RECORDED DATA start
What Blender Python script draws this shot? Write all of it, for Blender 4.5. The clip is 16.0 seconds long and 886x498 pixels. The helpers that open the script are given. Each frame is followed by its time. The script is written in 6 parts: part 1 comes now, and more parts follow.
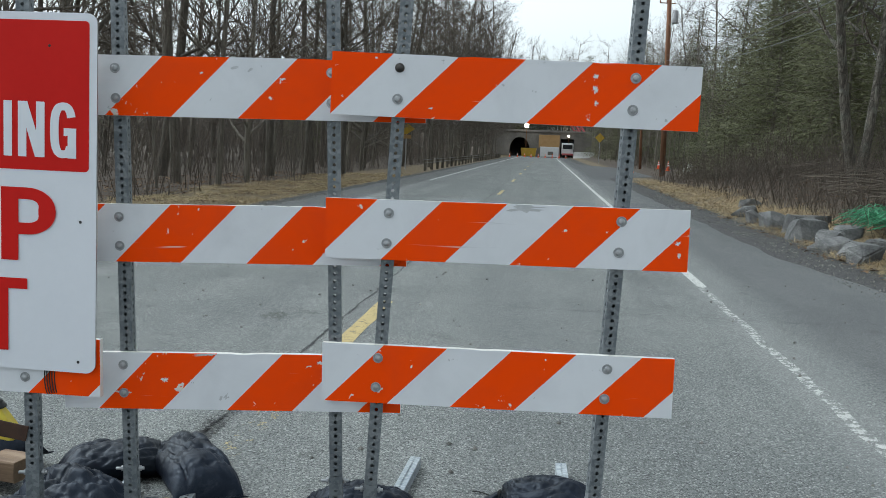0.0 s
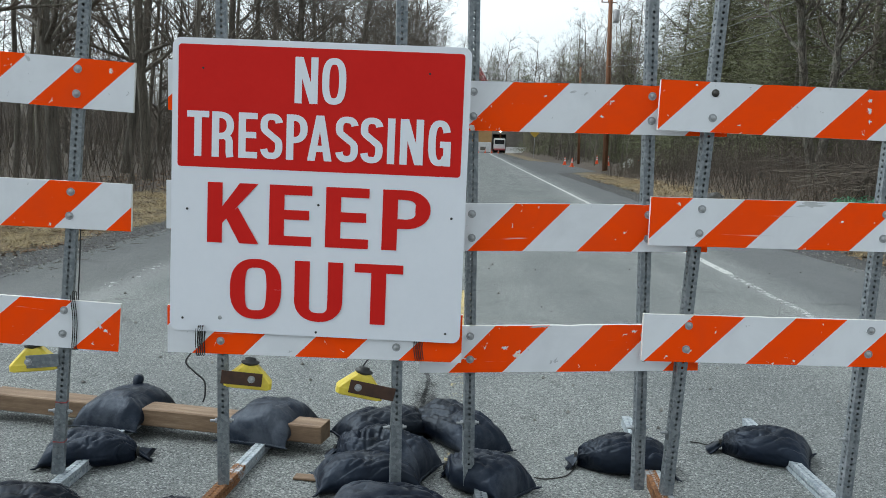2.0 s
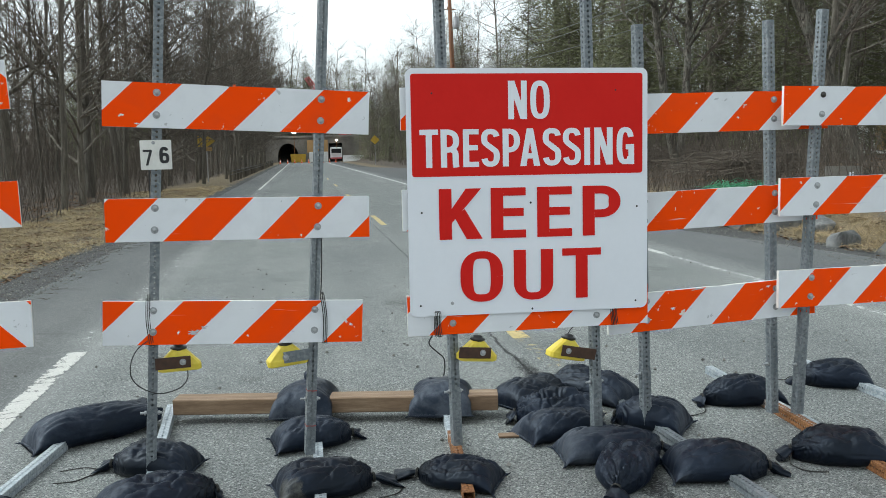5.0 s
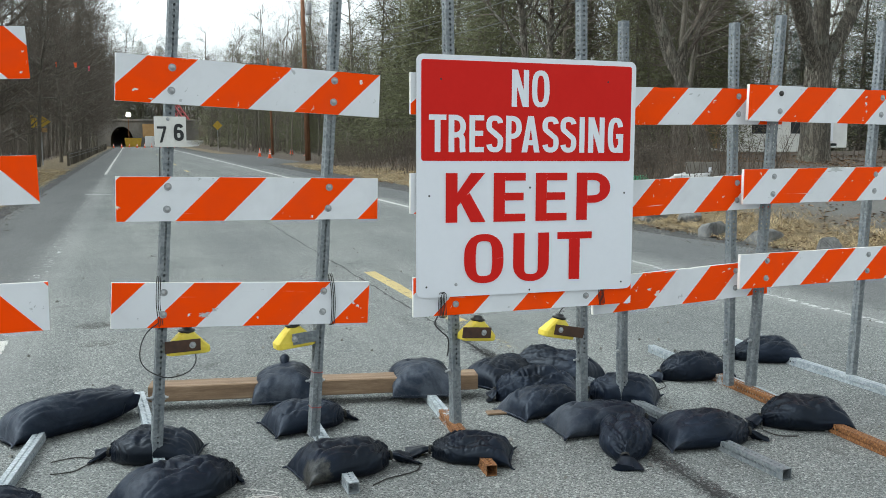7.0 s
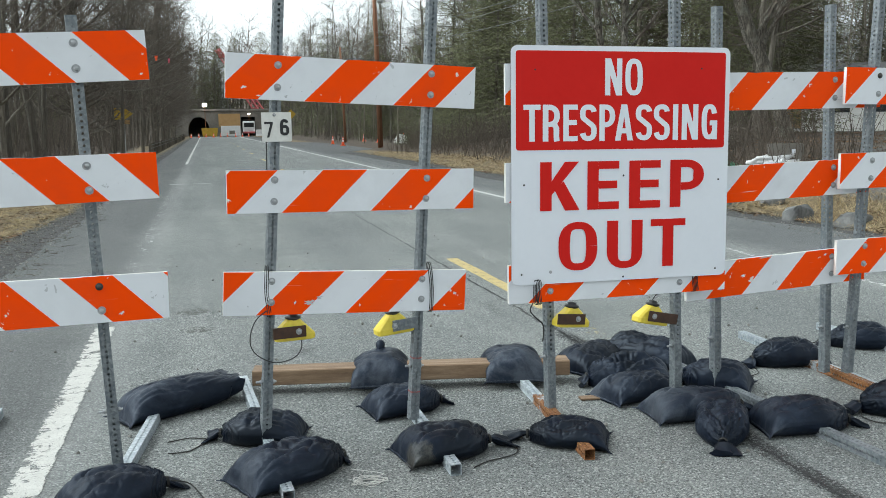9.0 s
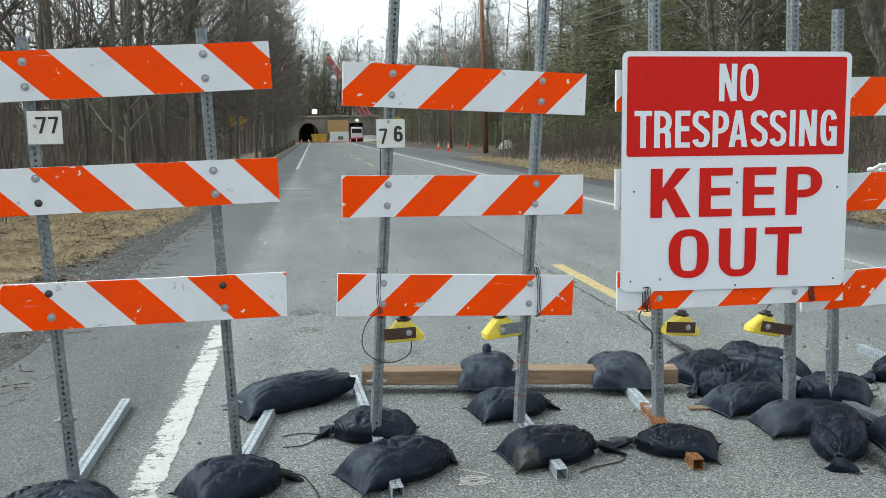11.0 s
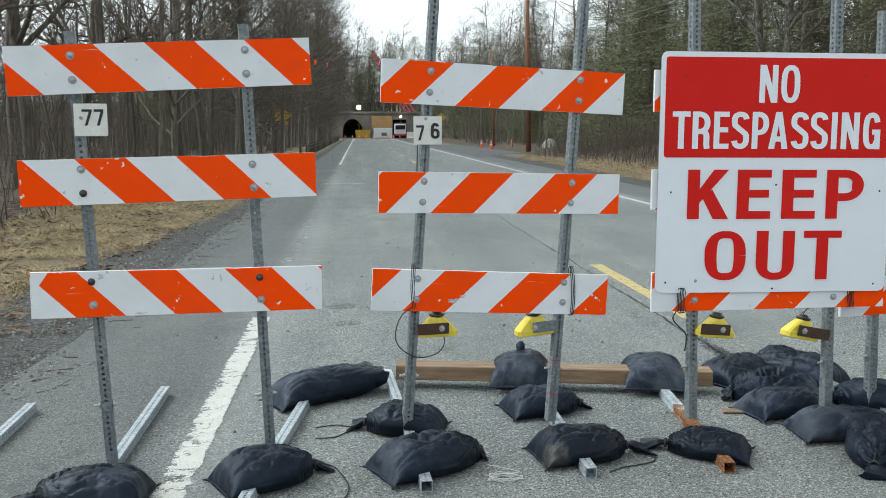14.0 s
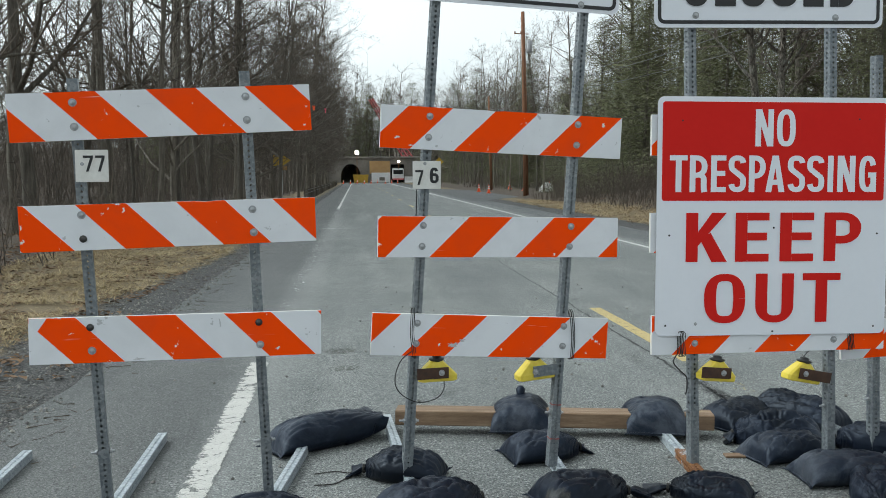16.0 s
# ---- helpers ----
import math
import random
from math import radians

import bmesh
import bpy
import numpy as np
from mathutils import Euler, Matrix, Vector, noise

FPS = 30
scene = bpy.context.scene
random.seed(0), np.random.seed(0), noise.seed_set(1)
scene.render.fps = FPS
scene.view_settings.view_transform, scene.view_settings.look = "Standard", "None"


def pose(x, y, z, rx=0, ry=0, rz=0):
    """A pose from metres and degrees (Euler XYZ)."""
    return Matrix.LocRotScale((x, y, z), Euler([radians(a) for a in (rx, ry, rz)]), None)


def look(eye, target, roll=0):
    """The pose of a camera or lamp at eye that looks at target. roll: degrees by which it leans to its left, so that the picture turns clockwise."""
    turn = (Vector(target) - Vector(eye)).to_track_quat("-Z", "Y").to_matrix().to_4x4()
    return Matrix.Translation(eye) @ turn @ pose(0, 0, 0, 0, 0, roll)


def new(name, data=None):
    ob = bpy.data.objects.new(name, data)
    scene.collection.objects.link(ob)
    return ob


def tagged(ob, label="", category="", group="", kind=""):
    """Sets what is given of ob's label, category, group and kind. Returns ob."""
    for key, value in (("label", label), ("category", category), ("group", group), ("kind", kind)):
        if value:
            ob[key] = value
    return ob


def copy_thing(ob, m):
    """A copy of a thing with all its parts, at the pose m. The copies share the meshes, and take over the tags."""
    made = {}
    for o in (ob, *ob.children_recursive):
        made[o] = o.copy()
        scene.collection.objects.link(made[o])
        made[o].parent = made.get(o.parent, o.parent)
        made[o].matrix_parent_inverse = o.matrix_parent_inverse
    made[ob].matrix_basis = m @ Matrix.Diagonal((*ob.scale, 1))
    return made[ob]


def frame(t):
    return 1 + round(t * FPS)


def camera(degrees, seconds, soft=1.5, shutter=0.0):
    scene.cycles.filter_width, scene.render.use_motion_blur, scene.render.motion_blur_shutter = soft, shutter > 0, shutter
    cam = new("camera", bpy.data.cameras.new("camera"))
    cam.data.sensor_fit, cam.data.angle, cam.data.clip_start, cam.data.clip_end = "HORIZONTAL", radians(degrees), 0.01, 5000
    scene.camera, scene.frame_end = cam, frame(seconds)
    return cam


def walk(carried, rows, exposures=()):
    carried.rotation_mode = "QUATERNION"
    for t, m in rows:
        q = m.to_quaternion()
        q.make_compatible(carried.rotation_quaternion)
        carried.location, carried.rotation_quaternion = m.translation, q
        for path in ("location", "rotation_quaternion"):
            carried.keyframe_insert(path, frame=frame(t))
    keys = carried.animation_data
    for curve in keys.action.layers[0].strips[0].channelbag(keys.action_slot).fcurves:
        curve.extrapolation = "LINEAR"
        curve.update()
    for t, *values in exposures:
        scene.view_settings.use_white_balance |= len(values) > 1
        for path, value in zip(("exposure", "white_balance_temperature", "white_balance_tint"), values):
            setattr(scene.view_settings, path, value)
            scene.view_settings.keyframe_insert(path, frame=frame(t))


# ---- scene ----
RECORDED DATA end
WHAT YOU ARE ASKED TO DO:
Repeat the listing in full and exactly. Leave any pictures out.

EXERCISE RESPONSE:
What Blender Python script draws this shot? Write all of it, for Blender 4.5. The clip is 16.0 seconds long and 886x498 pixels. The helpers that open the script are given. Each frame is followed by its time. The script is written in 6 parts: part 1 comes now, and more parts follow.
0.0 s
2.0 s
5.0 s
7.0 s
9.0 s
11.0 s
14.0 s
16.0 s
# ---- helpers ----
import math
import random
from math import radians

import bmesh
import bpy
import numpy as np
from mathutils import Euler, Matrix, Vector, noise

FPS = 30
scene = bpy.context.scene
random.seed(0), np.random.seed(0), noise.seed_set(1)
scene.render.fps = FPS
scene.view_settings.view_transform, scene.view_settings.look = "Standard", "None"


def pose(x, y, z, rx=0, ry=0, rz=0):
    """A pose from metres and degrees (Euler XYZ)."""
    return Matrix.LocRotScale((x, y, z), Euler([radians(a) for a in (rx, ry, rz)]), None)


def look(eye, target, roll=0):
    """The pose of a camera or lamp at eye that looks at target. roll: degrees by which it leans to its left, so that the picture turns clockwise."""
    turn = (Vector(target) - Vector(eye)).to_track_quat("-Z", "Y").to_matrix().to_4x4()
    return Matrix.Translation(eye) @ turn @ pose(0, 0, 0, 0, 0, roll)


def new(name, data=None):
    ob = bpy.data.objects.new(name, data)
    scene.collection.objects.link(ob)
    return ob


def tagged(ob, label="", category="", group="", kind=""):
    """Sets what is given of ob's label, category, group and kind. Returns ob."""
    for key, value in (("label", label), ("category", category), ("group", group), ("kind", kind)):
        if value:
            ob[key] = value
    return ob


def copy_thing(ob, m):
    """A copy of a thing with all its parts, at the pose m. The copies share the meshes, and take over the tags."""
    made = {}
    for o in (ob, *ob.children_recursive):
        made[o] = o.copy()
        scene.collection.objects.link(made[o])
        made[o].parent = made.get(o.parent, o.parent)
        made[o].matrix_parent_inverse = o.matrix_parent_inverse
    made[ob].matrix_basis = m @ Matrix.Diagonal((*ob.scale, 1))
    return made[ob]


def frame(t):
    return 1 + round(t * FPS)


def camera(degrees, seconds, soft=1.5, shutter=0.0):
    scene.cycles.filter_width, scene.render.use_motion_blur, scene.render.motion_blur_shutter = soft, shutter > 0, shutter
    cam = new("camera", bpy.data.cameras.new("camera"))
    cam.data.sensor_fit, cam.data.angle, cam.data.clip_start, cam.data.clip_end = "HORIZONTAL", radians(degrees), 0.01, 5000
    scene.camera, scene.frame_end = cam, frame(seconds)
    return cam


def walk(carried, rows, exposures=()):
    carried.rotation_mode = "QUATERNION"
    for t, m in rows:
        q = m.to_quaternion()
        q.make_compatible(carried.rotation_quaternion)
        carried.location, carried.rotation_quaternion = m.translation, q
        for path in ("location", "rotation_quaternion"):
            carried.keyframe_insert(path, frame=frame(t))
    keys = carried.animation_data
    for curve in keys.action.layers[0].strips[0].channelbag(keys.action_slot).fcurves:
        curve.extrapolation = "LINEAR"
        curve.update()
    for t, *values in exposures:
        scene.view_settings.use_white_balance |= len(values) > 1
        for path, value in zip(("exposure", "white_balance_temperature", "white_balance_tint"), values):
            setattr(scene.view_settings, path, value)
            scene.view_settings.keyframe_insert(path, frame=frame(t))


# ---- scene ----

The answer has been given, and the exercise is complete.